Ma Siri non deve dimettersi


di FRANCESCO GRECO - Perché mai Armando Siri – stando alla vulgata che va dalle tv ai giornali - dovrebbe dimettersi? Per assecondare un grottesco moralismo da tricotèuse? Da basso impero? Da talk-show dove i peggiori si ammantano di posticcia purezza interrotti dallo spot del prosciutto cotto? Il viceministro dell’Economia è indagato, in un’intercettazione telefonica si dice che avrebbe dovuto avere 30mila euro per favorire un’azienda nel campo dell’eolico. 

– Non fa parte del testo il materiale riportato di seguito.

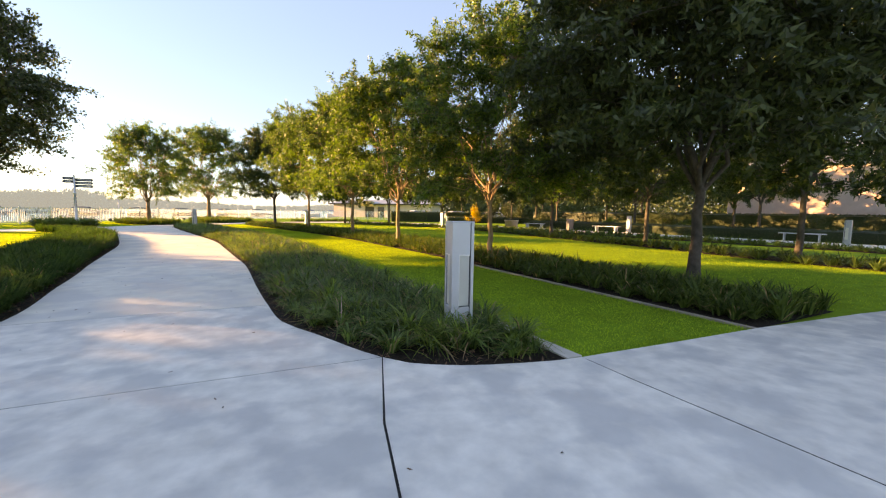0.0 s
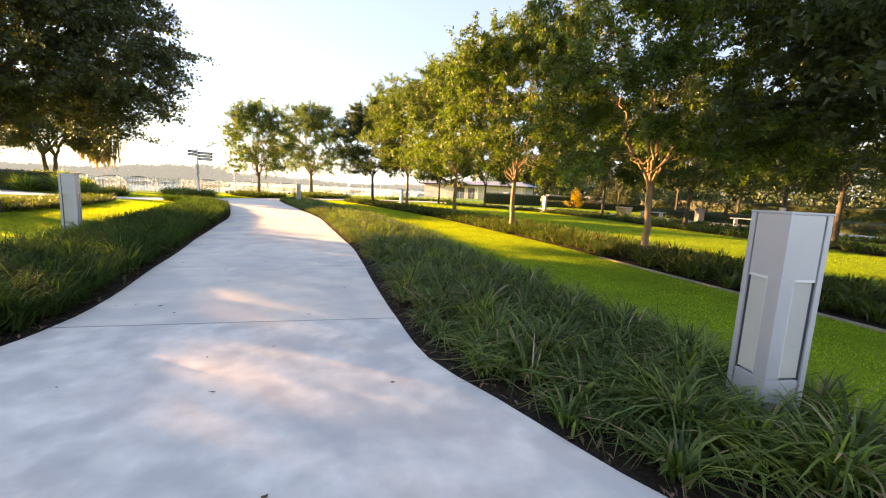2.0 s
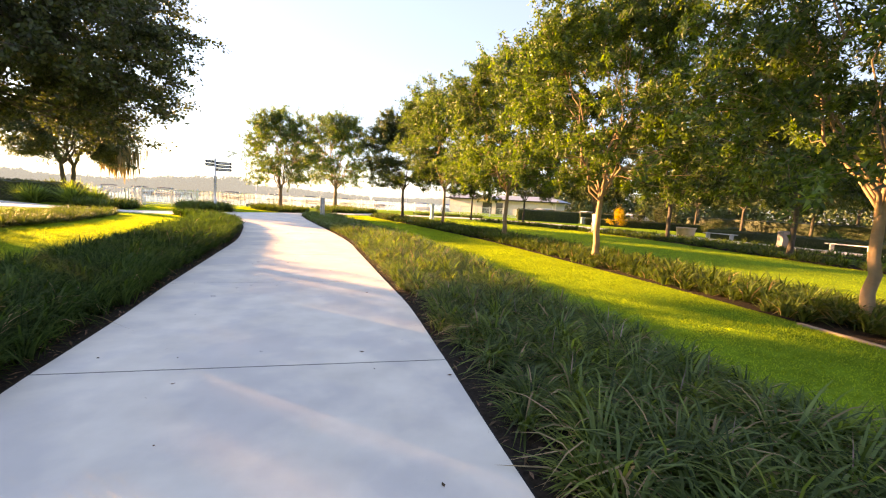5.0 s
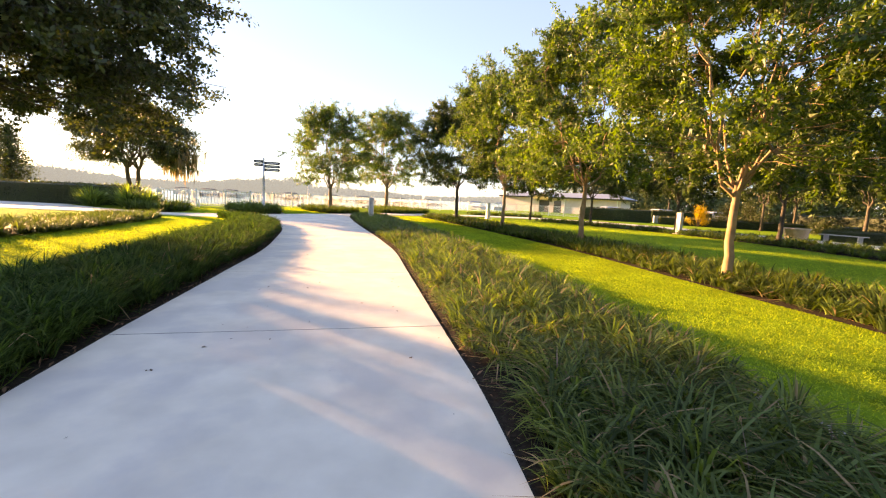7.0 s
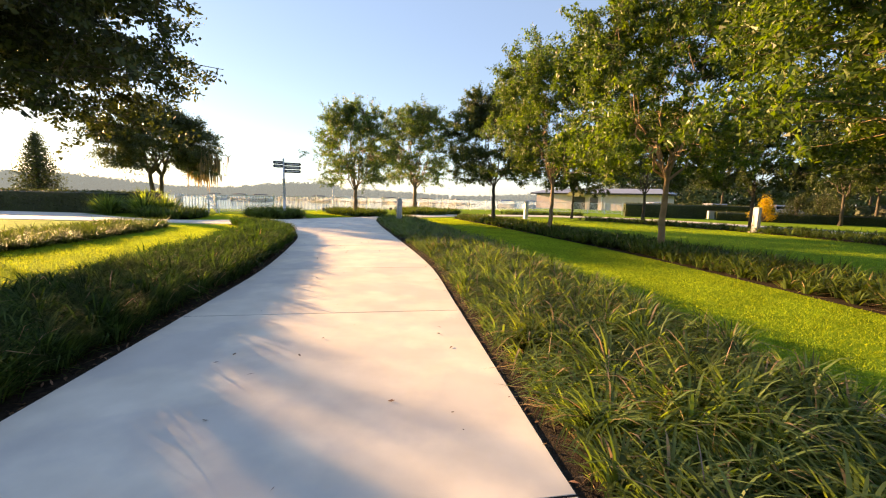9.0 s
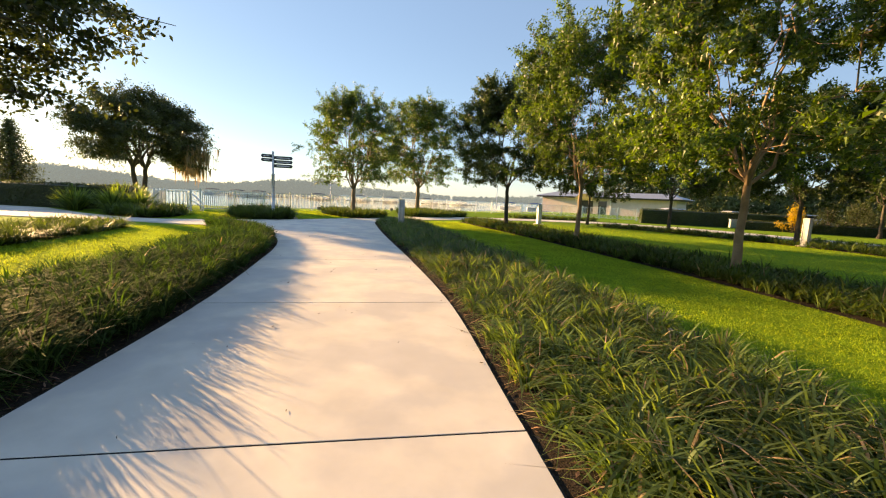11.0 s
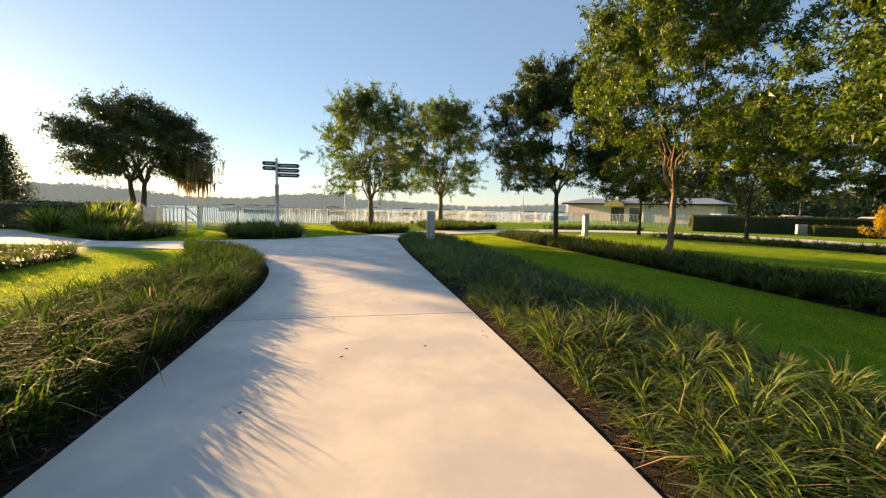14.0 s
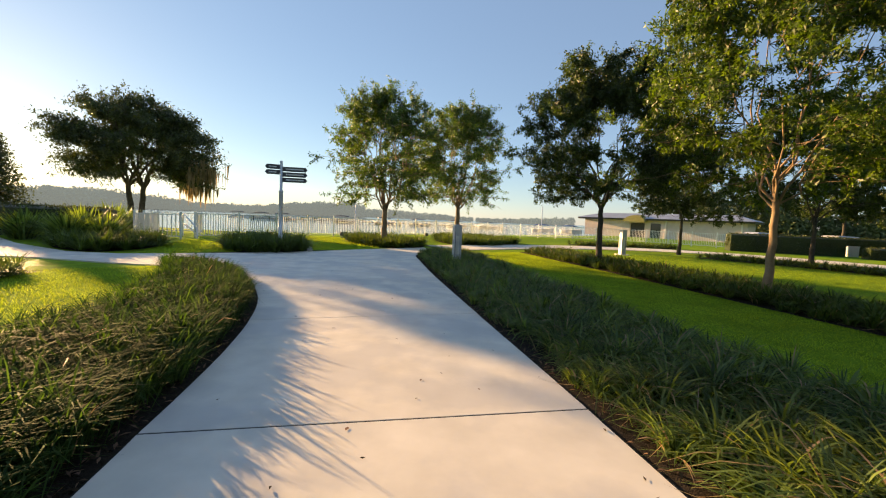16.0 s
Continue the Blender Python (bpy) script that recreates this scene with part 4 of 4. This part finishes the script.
def fence_run(points, height, bay, gap, label, name="fence"):
    """Posts, two rails and upright bars."""
    ob = thing(name, Matrix(), label, "fence")
    pts = [np.array(p, dtype=float) for p in points]
    post_bm = one_box(-0.035, 0.035, -0.035, 0.035, -0.05, height + 0.08, 0.006)
    post_me = bpy.data.meshes.new("post")
    post_bm.to_mesh(post_me)
    post_bm.free()
    post_me.materials.append(M_WHITE)
    V0 = np.array([(sx * 0.015, sy * 0.015, z) for z in (0.1, height - 0.05) for sx, sy in ((-1, -1), (1, -1), (1, 1), (-1, 1))])
    Q0 = np.array([(0, 1, 5, 4), (1, 2, 6, 5), (2, 3, 7, 6), (3, 0, 4, 7)])
    bars = []
    for a, b in zip(pts[:-1], pts[1:]):
        d = b - a
        L = np.linalg.norm(d)
        u = d / L
        ang = math.atan2(u[1], u[0])
        nb = max(1, round(L / bay))
        for i in range(nb):
            p, q = a + d * i / nb, a + d * (i + 1) / nb
            po = part("post", post_me, M_WHITE, ob)
            po.matrix_basis = Matrix.Translation((*p, 0)) @ Matrix.Rotation(ang, 4, 'Z')
            ln = np.linalg.norm(q - p)
            for z in (0.10, height - 0.06):
                m = Matrix.Translation((*p, 0)) @ Matrix.Rotation(ang, 4, 'Z')
                part("rail", one_box(0.036, ln - 0.036, -0.018, 0.018, z - 0.02, z + 0.02, 0, m), M_WHITE, ob)
            for s in np.arange(gap, ln - gap * 0.5, gap):
                bars.append((p + u * s, ang))
    po = part("post", post_me, M_WHITE, ob)
    po.matrix_basis = Matrix.Translation((*pts[-1], 0))
    bar_me = mesh_of("bar", V0, Q0, None, M_WHITE)
    for i, (p, ang) in enumerate(bars[:290]):
        bo = part("bar", bar_me, M_WHITE, ob)
        bo.matrix_basis = Matrix.Translation((*p, 0)) @ Matrix.Rotation(ang, 4, 'Z')
    rest = bars[290:]
    if rest:
        V = np.concatenate([V0 + np.array([*p, 0]) for p, _ in rest])
        Q = np.concatenate([Q0 + 8 * i for i in range(len(rest))])
        tagged(part("bar_row", mesh_of("bar_row", V, Q, None, M_WHITE), M_WHITE, ob), kind="stuff")
    return ob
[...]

Tutto qui? Se tutti quelli che finiscono sotto inchiesta dovrebbero dimettersi non resterebbe più nessuno, neanche il sindaco del paese e le istituzioni sarebbero desertificate. A parte il volgare ricalcare che Siri fu socialista da parte dei forcaioli di sinistra sempre in stand-bye. Il Pd in primis: rivendica, per dirne una, la vittoria dei socialisti in Spagna, ma qui, intra moenia, ha così infangato quel termine, quella storia, quella cultura, che si vergogna a dirsi socialista. Siri fu socialista, quindi è geneticamente, lombrosianamente segnato, vita natural durante, con la lettera scarlatta: e quelli del Pd stavano sotto al cavolo? Giocavano a burraco? Erano anime belle come la vispa Teresa? 

Il M5S in crisi di identità, e consensi, stando ai sondaggi, sta usando elettoralmente il caso-Siri per tentare di darsi una verginità compromessa, recuperare quel segmento di elettorato forcaiolo svezzato da Grillo dal ”vaffa-day” di dieci anni fa ai giorni nostri. Ma Siri non deve assolutamente dimettersi, poiché si avallerebbe l’enunciato devastante – nato con Mani Pulite e usato sino allo sfinimento - per cui è la magistratura che seleziona il personale politico, decidendo i sommersi e i salvati. Il che accade solo nei paesi delle banane, e dei manghi. Una profonda lacerazione del tessuto democratico e della stessa idea di democrazia, che così si trasfigurerebbe in una democratura. 

Il popolo perderebbe la sua sovranità sancita solennemente dalla Costituzione, per la quale è centrale e diremmo anzi sacra, e sarebbe ridotto a mero accessorio, spogliato del suo mood politico, ridotto a sociologia, a carne da macello televisivo prima, elettorale dopo (posto che non sia già accaduto sotto i nostri occhi trafficando con mouse, piattaforme, algoritmi). Sarebbe scardinato quel sottile equilibrio fra i poteri di cui diceva Montesquieu e che regge le democrazie (da quelle delle Polis ai giorni nostri), benché imperfette, ma preferibili a qualunque altro sistema politico secondo il Churchill-pensiero. Deve essere il corpo elettorale a dire chi deve fare politica e chi no, non le toghe, che non sono certo un potere neutro, ma a volte assurgono a soggetto politico (tant’è che da Di Pietro a D’Ambrosio ieri e a Franco Roberti oggi, sono candidati dai partiti, spesso in modo “blindato”). 

Spesso le inchieste finiscono in una bolla di sapone. Ma quando gli indagati sono assolti, ormai le loro carriere sono bruciate. Lo pensano in tanti, ma si preferisce cantare nel coro e chi ha parlato di responsabilità civile dei magistrati (Craxi, per dirne uno), sinora è rimasto folgorato. Così si continua a tenere in piazza, in attività la ghigliottina. Ma le contraddizioni della politica deve affrontarle e sanarle la politica, non la forca con la sua ombra minacciosa, sperando che il patibolo lo salgano sempre gli altri, e urlando come le oche del Campidoglio e chiedendo garantismo quando tocca ai “nostri”. Sarebbe una lacerante forzatura, oltre che una forma sottintesa di “commissariamento” della politica, un suo impoverimento, una sua tragica “diminutio”. Anche così si finisce dritti dritti nella sua plastica negazione.